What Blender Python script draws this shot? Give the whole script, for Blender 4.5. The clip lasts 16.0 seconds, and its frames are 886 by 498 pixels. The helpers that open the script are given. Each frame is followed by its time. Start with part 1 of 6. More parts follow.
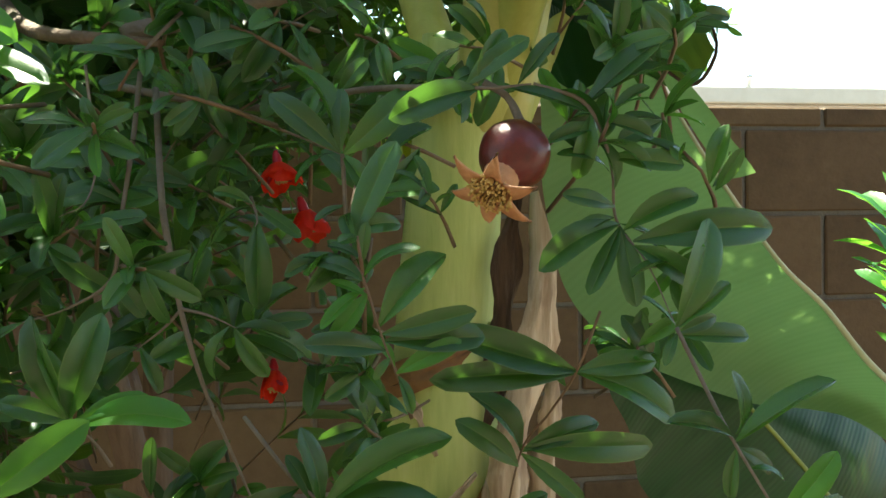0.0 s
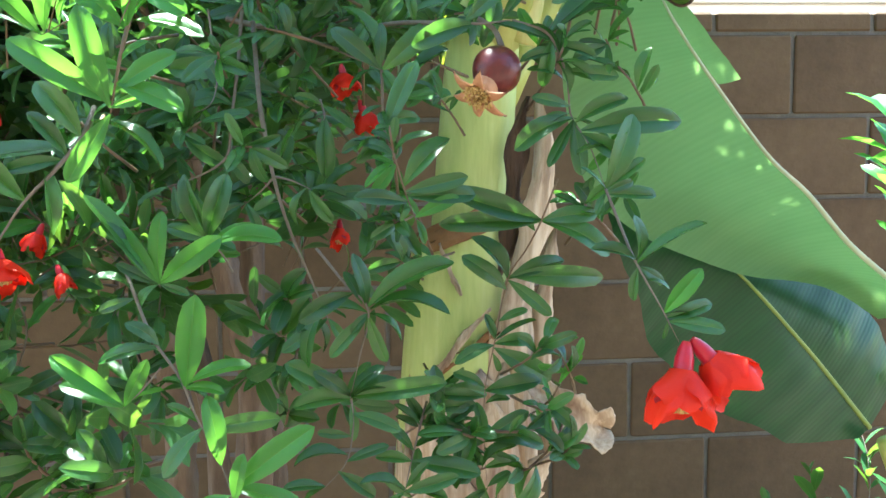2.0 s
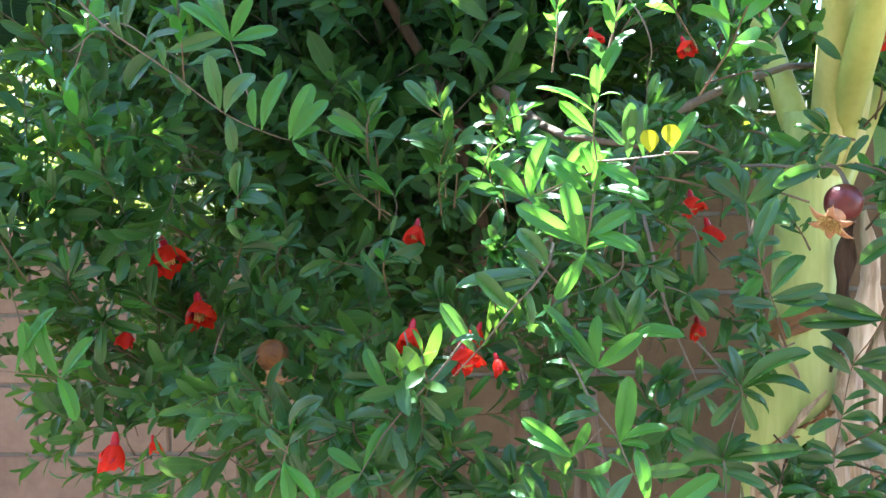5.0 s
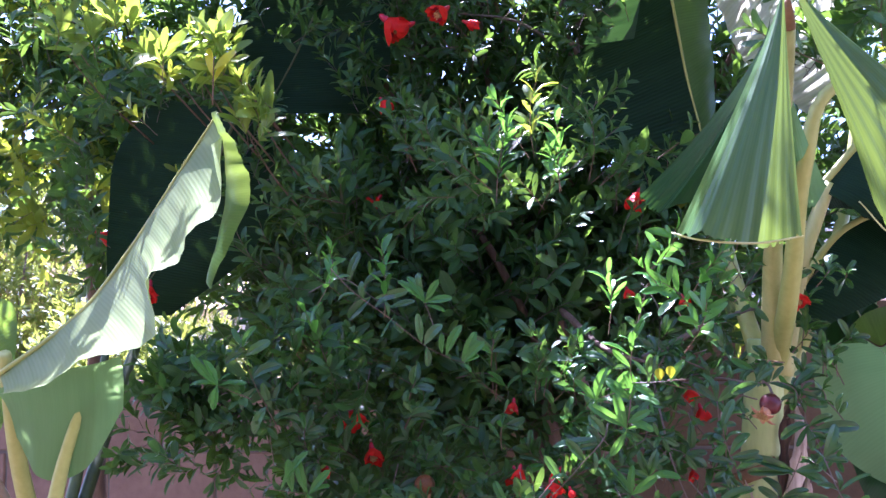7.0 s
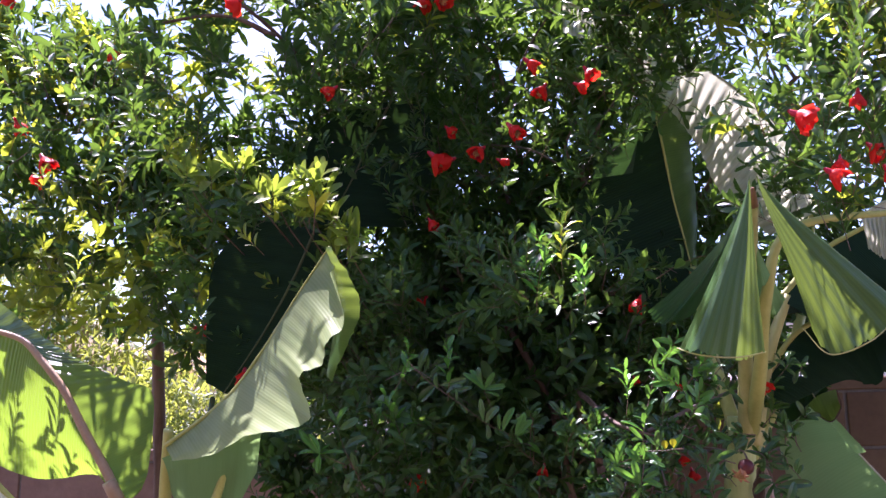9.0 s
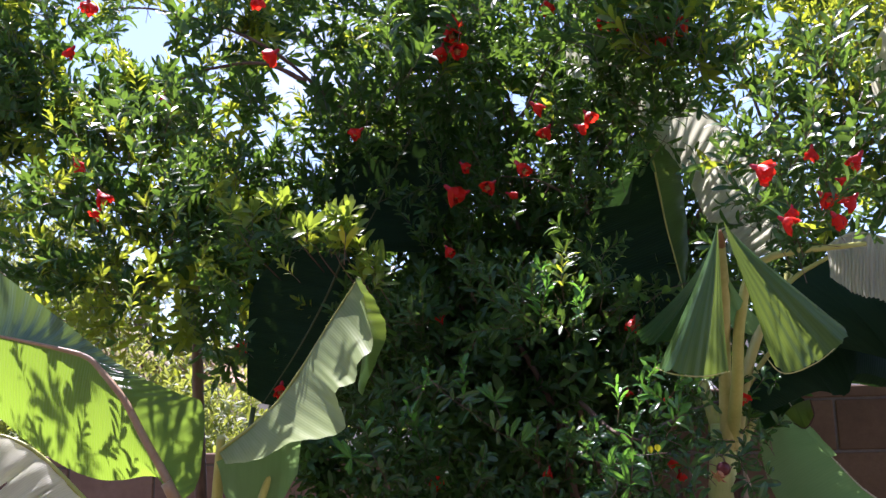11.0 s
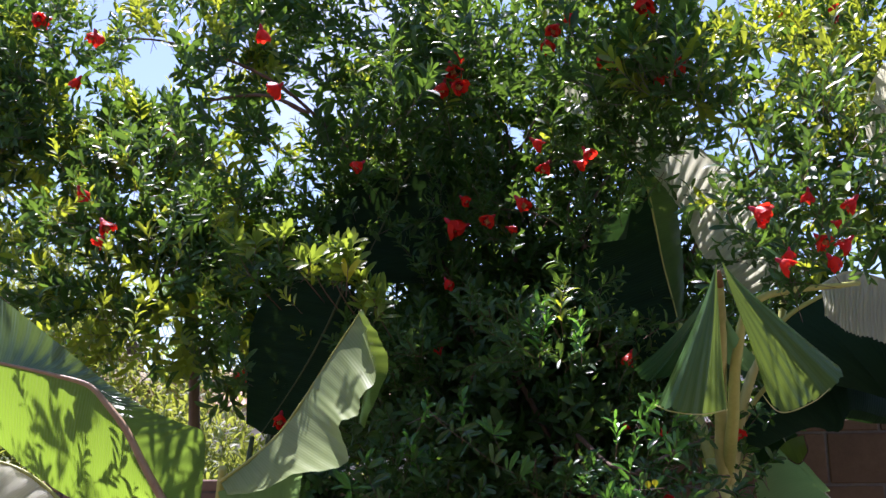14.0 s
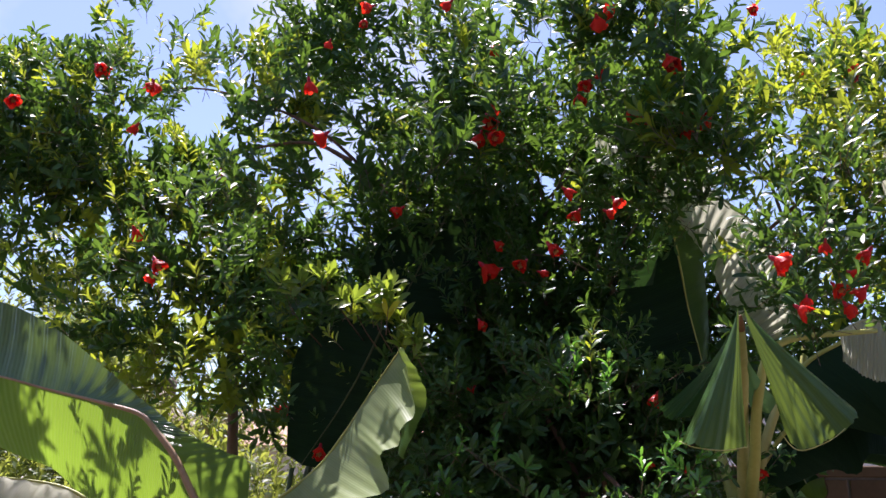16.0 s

===============

**TASK REQUIREMENTS**
Make an exact reproduction of the listing above, without any pictures.

**PROBLEM SOLUTION**
What Blender Python script draws this shot? Give the whole script, for Blender 4.5. The clip lasts 16.0 seconds, and its frames are 886 by 498 pixels. The helpers that open the script are given. Each frame is followed by its time. Start with part 1 of 6. More parts follow.
0.0 s
2.0 s
5.0 s
7.0 s
9.0 s
11.0 s
14.0 s
16.0 s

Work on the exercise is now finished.